Saved data entries:
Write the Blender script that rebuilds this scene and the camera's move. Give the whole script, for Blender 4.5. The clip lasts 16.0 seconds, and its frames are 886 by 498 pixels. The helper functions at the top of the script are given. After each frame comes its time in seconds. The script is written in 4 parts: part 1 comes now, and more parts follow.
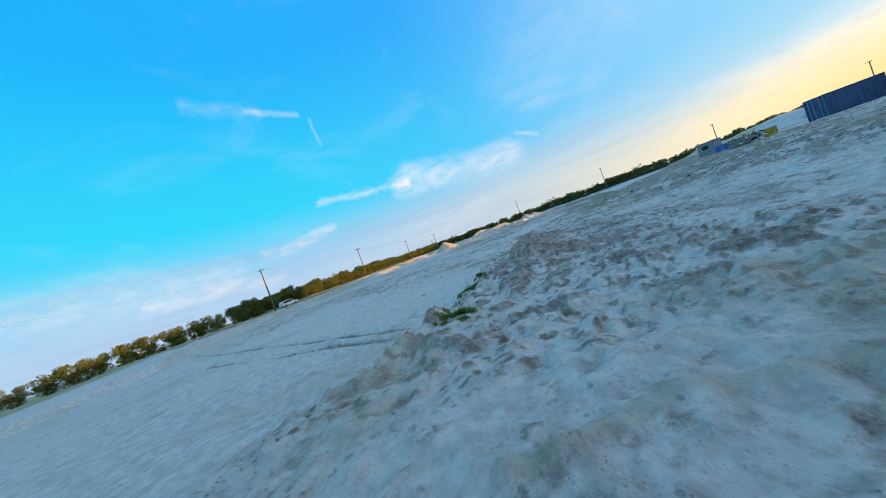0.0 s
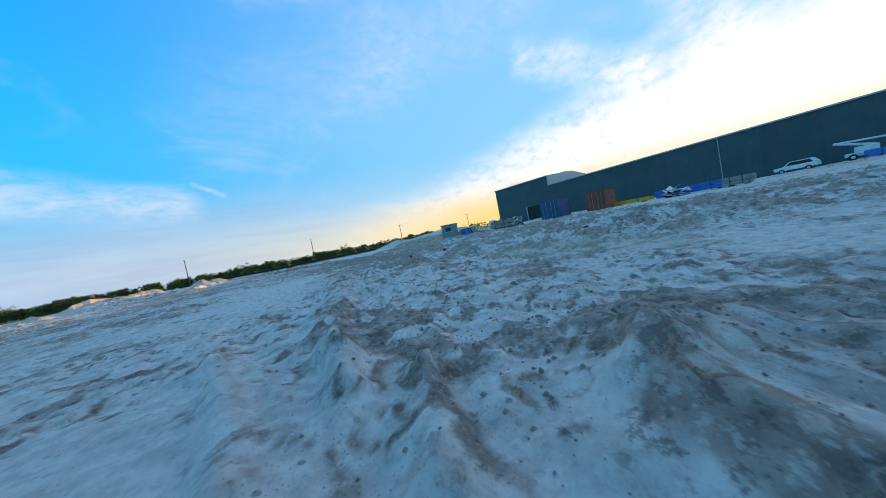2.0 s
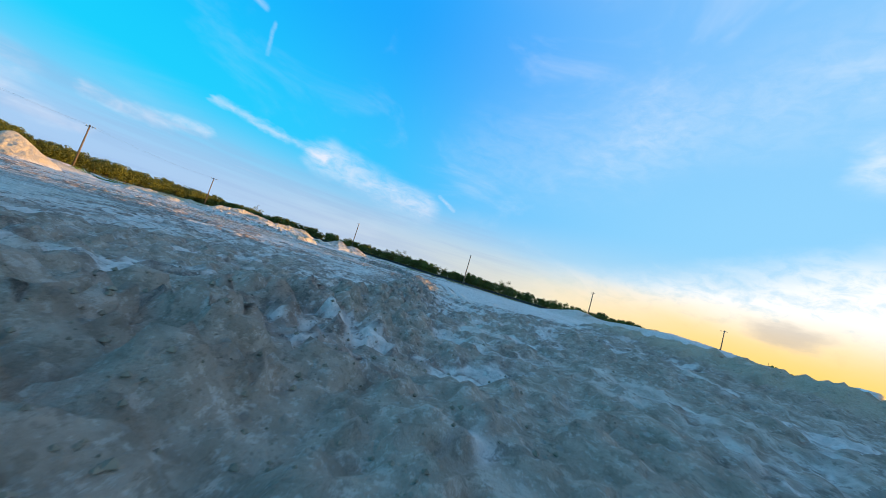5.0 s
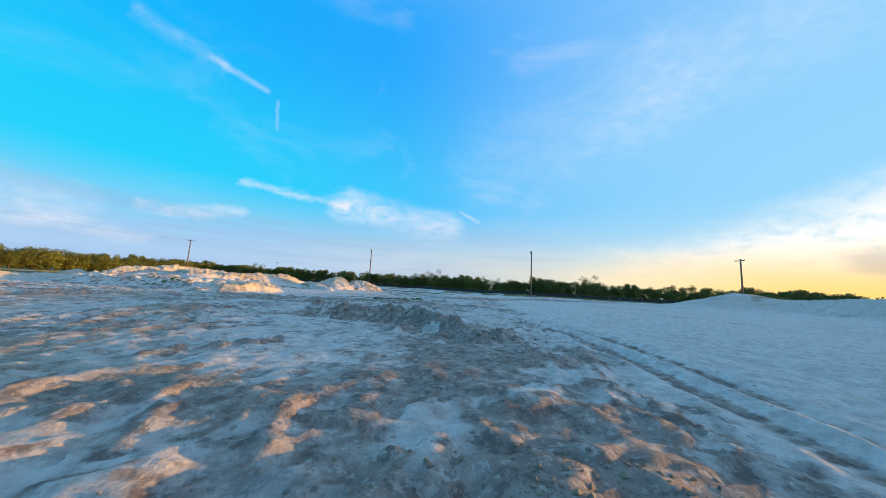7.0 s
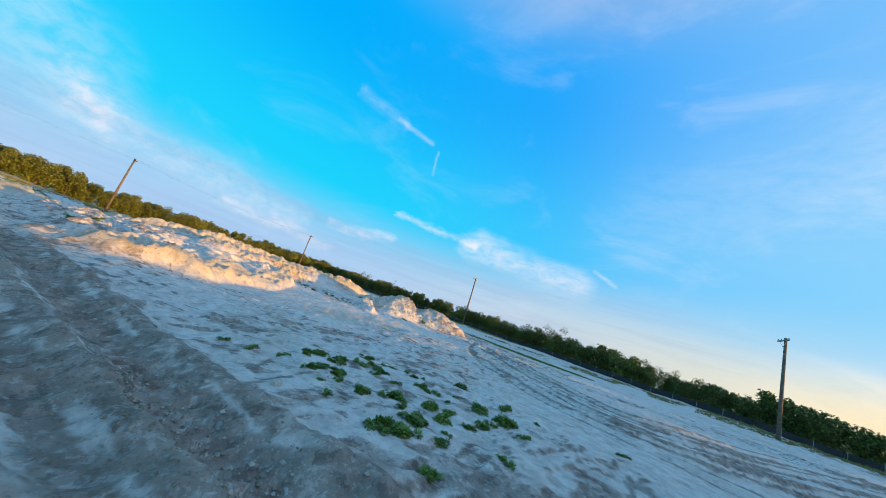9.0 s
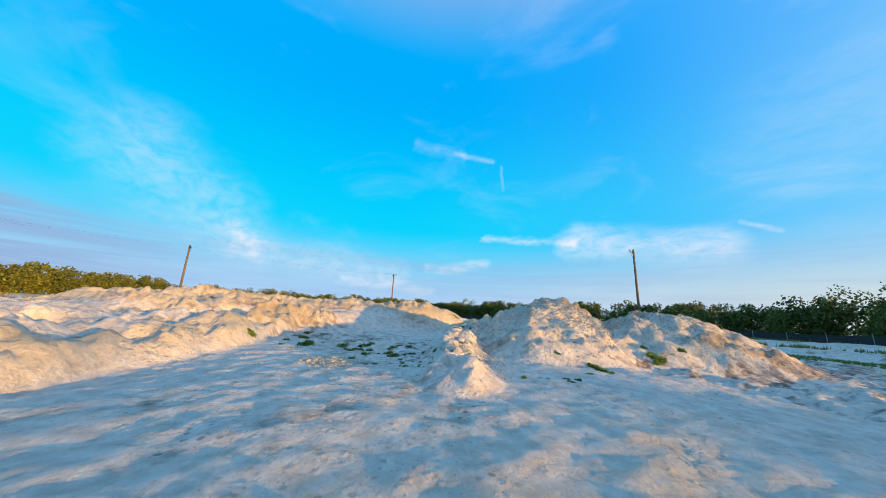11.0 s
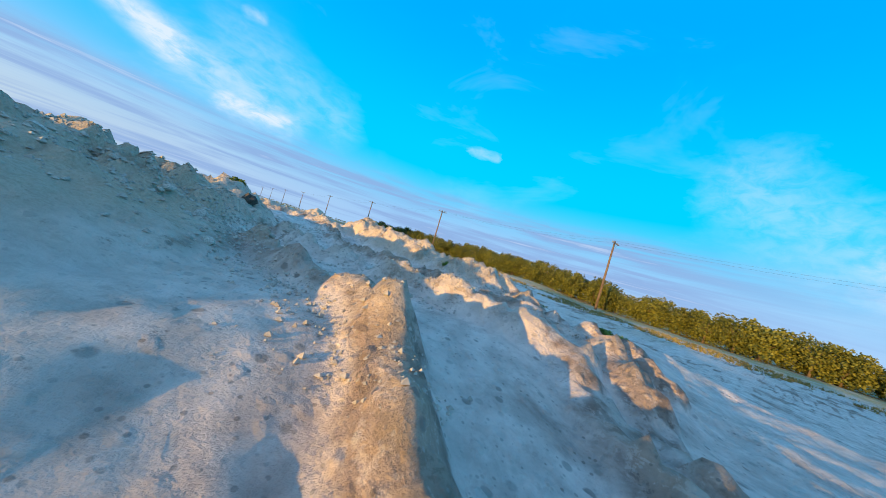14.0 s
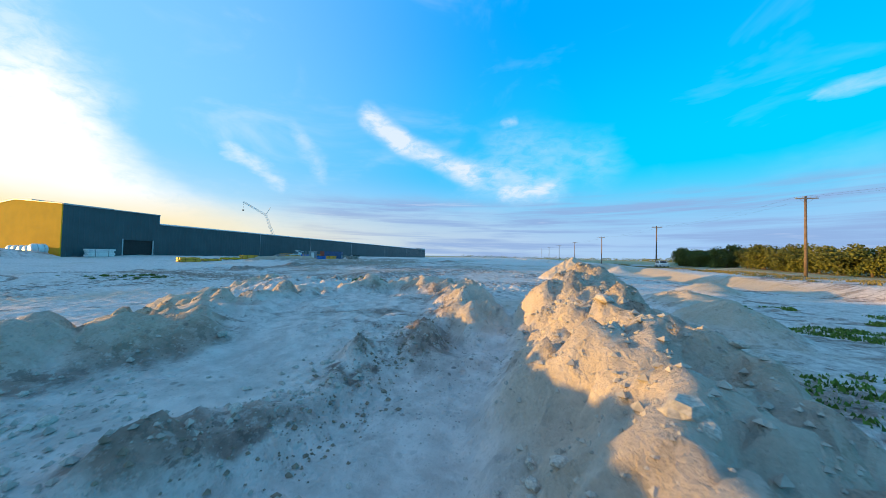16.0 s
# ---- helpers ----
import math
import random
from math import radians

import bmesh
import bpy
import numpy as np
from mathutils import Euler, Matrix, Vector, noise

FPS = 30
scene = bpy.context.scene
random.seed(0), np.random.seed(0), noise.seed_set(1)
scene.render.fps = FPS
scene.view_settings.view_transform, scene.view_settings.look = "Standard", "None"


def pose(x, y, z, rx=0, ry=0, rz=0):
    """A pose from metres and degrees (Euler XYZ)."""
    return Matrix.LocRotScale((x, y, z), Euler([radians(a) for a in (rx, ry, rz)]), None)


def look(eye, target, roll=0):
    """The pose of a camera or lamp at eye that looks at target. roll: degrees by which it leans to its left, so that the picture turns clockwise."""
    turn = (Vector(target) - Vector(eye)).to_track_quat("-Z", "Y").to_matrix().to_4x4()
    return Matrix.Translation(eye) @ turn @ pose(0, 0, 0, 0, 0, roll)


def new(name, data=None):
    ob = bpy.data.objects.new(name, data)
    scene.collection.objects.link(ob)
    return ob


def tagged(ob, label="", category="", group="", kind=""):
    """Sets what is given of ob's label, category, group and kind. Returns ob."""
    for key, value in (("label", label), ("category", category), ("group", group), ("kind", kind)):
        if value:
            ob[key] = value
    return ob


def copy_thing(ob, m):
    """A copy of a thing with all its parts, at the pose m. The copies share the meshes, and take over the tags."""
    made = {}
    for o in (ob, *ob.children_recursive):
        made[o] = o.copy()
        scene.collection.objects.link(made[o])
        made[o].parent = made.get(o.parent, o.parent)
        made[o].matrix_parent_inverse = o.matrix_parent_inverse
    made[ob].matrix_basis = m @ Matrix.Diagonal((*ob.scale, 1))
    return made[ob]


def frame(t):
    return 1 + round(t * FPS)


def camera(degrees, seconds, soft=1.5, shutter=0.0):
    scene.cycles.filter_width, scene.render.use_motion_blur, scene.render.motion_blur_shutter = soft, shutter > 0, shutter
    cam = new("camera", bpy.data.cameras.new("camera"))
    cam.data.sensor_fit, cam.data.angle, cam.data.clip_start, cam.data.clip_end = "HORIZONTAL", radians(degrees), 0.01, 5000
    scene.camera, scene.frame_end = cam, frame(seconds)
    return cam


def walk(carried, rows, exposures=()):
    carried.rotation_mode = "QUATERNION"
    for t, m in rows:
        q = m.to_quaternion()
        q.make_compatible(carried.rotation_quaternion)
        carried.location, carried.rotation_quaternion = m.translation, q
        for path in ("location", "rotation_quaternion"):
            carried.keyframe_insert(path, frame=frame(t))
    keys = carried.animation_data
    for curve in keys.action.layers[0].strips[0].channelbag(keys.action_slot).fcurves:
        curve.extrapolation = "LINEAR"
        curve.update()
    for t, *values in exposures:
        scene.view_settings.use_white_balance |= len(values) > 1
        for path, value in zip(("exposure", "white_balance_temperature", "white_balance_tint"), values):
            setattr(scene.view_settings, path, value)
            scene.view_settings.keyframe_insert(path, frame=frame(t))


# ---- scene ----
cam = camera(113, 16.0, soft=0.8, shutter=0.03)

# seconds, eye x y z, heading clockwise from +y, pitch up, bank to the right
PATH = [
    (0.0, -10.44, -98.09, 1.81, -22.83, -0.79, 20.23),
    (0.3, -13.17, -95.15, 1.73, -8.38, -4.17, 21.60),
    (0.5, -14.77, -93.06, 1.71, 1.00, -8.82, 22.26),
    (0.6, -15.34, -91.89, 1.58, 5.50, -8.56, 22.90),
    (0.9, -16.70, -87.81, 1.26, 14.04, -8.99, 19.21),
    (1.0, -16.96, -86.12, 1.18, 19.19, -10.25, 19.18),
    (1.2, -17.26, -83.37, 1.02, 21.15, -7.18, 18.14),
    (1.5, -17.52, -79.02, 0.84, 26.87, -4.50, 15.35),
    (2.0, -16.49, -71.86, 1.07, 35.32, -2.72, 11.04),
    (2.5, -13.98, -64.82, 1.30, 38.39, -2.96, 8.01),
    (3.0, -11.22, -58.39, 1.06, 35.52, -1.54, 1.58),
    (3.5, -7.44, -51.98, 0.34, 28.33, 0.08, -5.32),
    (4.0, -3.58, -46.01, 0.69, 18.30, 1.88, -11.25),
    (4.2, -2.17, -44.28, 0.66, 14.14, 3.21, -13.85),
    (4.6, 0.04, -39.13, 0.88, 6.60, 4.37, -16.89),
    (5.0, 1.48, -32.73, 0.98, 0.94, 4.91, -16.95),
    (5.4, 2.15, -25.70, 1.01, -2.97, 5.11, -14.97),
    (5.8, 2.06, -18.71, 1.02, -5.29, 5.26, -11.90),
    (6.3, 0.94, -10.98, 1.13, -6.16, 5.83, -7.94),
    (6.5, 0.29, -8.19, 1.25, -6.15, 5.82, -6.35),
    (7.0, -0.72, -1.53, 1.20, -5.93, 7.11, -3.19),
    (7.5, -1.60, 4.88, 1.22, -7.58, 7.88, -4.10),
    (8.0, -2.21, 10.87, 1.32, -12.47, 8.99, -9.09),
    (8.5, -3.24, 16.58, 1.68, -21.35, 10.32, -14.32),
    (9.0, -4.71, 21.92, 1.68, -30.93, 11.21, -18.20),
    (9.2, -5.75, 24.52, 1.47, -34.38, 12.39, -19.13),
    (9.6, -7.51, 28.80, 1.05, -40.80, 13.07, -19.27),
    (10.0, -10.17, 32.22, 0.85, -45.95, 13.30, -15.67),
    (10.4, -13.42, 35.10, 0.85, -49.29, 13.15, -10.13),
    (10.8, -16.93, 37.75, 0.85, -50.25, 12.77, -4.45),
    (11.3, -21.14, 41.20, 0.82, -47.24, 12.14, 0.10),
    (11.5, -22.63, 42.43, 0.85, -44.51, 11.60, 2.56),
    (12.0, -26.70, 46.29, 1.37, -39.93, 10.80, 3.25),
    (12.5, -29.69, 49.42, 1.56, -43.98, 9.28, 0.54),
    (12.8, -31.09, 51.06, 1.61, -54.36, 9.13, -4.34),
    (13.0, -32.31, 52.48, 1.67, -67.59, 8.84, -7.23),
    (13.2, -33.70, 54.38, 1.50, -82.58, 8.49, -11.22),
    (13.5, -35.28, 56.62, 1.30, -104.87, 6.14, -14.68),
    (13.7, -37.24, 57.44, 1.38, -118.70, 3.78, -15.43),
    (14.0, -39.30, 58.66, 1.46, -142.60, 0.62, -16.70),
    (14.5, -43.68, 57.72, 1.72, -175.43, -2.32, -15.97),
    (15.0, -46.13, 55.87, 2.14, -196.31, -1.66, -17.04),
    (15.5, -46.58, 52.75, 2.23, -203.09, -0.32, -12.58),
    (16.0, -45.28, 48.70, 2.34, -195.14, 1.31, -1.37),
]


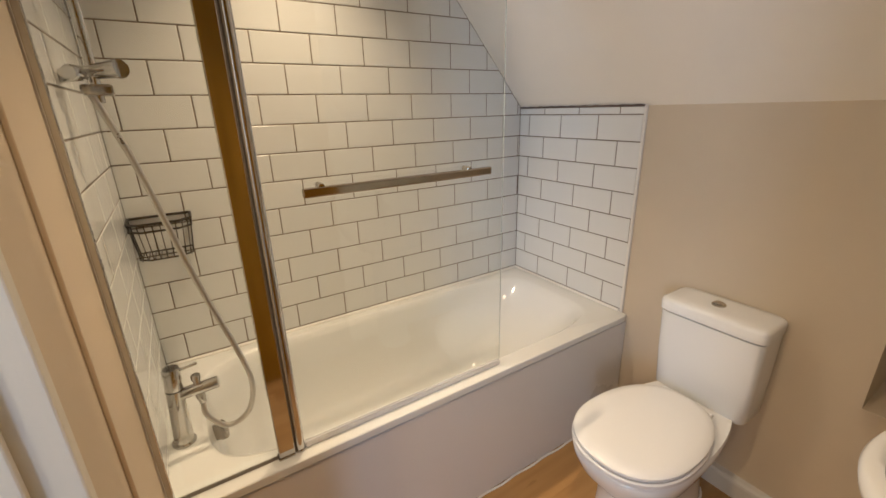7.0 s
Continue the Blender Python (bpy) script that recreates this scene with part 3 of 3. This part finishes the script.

• _Task goal_: Extract and reproduce exactly the lines opening with the line containing "from mathutils import" and closing with the line containing "q = m.to_quaternion()", inclusive.

• _Reply to the task_:
from mathutils import Euler, Matrix, Vector, noise

FPS = 30
scene = bpy.context.scene
random.seed(0), np.random.seed(0), noise.seed_set(1)
scene.render.fps = FPS
scene.view_settings.view_transform, scene.view_settings.look = "Standard", "None"


def pose(x, y, z, rx=0, ry=0, rz=0):
    """A pose from metres and degrees (Euler XYZ)."""
    return Matrix.LocRotScale((x, y, z), Euler([radians(a) for a in (rx, ry, rz)]), None)


def look(eye, target, roll=0):
    """The pose of a camera or lamp at eye that looks at target. roll: degrees by which it leans to its left, so that the picture turns clockwise."""
    turn = (Vector(target) - Vector(eye)).to_track_quat("-Z", "Y").to_matrix().to_4x4()
    return Matrix.Translation(eye) @ turn @ pose(0, 0, 0, 0, 0, roll)


def new(name, data=None):
    ob = bpy.data.objects.new(name, data)
    scene.collection.objects.link(ob)
    return ob


def tagged(ob, label="", category="", group="", kind=""):
    """Sets what is given of ob's label, category, group and kind. Returns ob."""
    for key, value in (("label", label), ("category", category), ("group", group), ("kind", kind)):
        if value:
            ob[key] = value
    return ob


def copy_thing(ob, m):
    """A copy of a thing with all its parts, at the pose m. The copies share the meshes, and take over the tags."""
    made = {}
    for o in (ob, *ob.children_recursive):
        made[o] = o.copy()
        scene.collection.objects.link(made[o])
        made[o].parent = made.get(o.parent, o.parent)
        made[o].matrix_parent_inverse = o.matrix_parent_inverse
    made[ob].matrix_basis = m @ Matrix.Diagonal((*ob.scale, 1))
    return made[ob]


def frame(t):
    return 1 + round(t * FPS)


def camera(degrees, seconds, soft=1.5, shutter=0.0):
    scene.cycles.filter_width, scene.render.use_motion_blur, scene.render.motion_blur_shutter = soft, shutter > 0, shutter
    cam = new("camera", bpy.data.cameras.new("camera"))
    cam.data.sensor_fit, cam.data.angle, cam.data.clip_start, cam.data.clip_end = "HORIZONTAL", radians(degrees), 0.01, 5000
    scene.camera, scene.frame_end = cam, frame(seconds)
    return cam


def walk(carried, rows, exposures=()):
    carried.rotation_mode = "QUATERNION"
    for t, m in rows:
        q = m.to_quaternion()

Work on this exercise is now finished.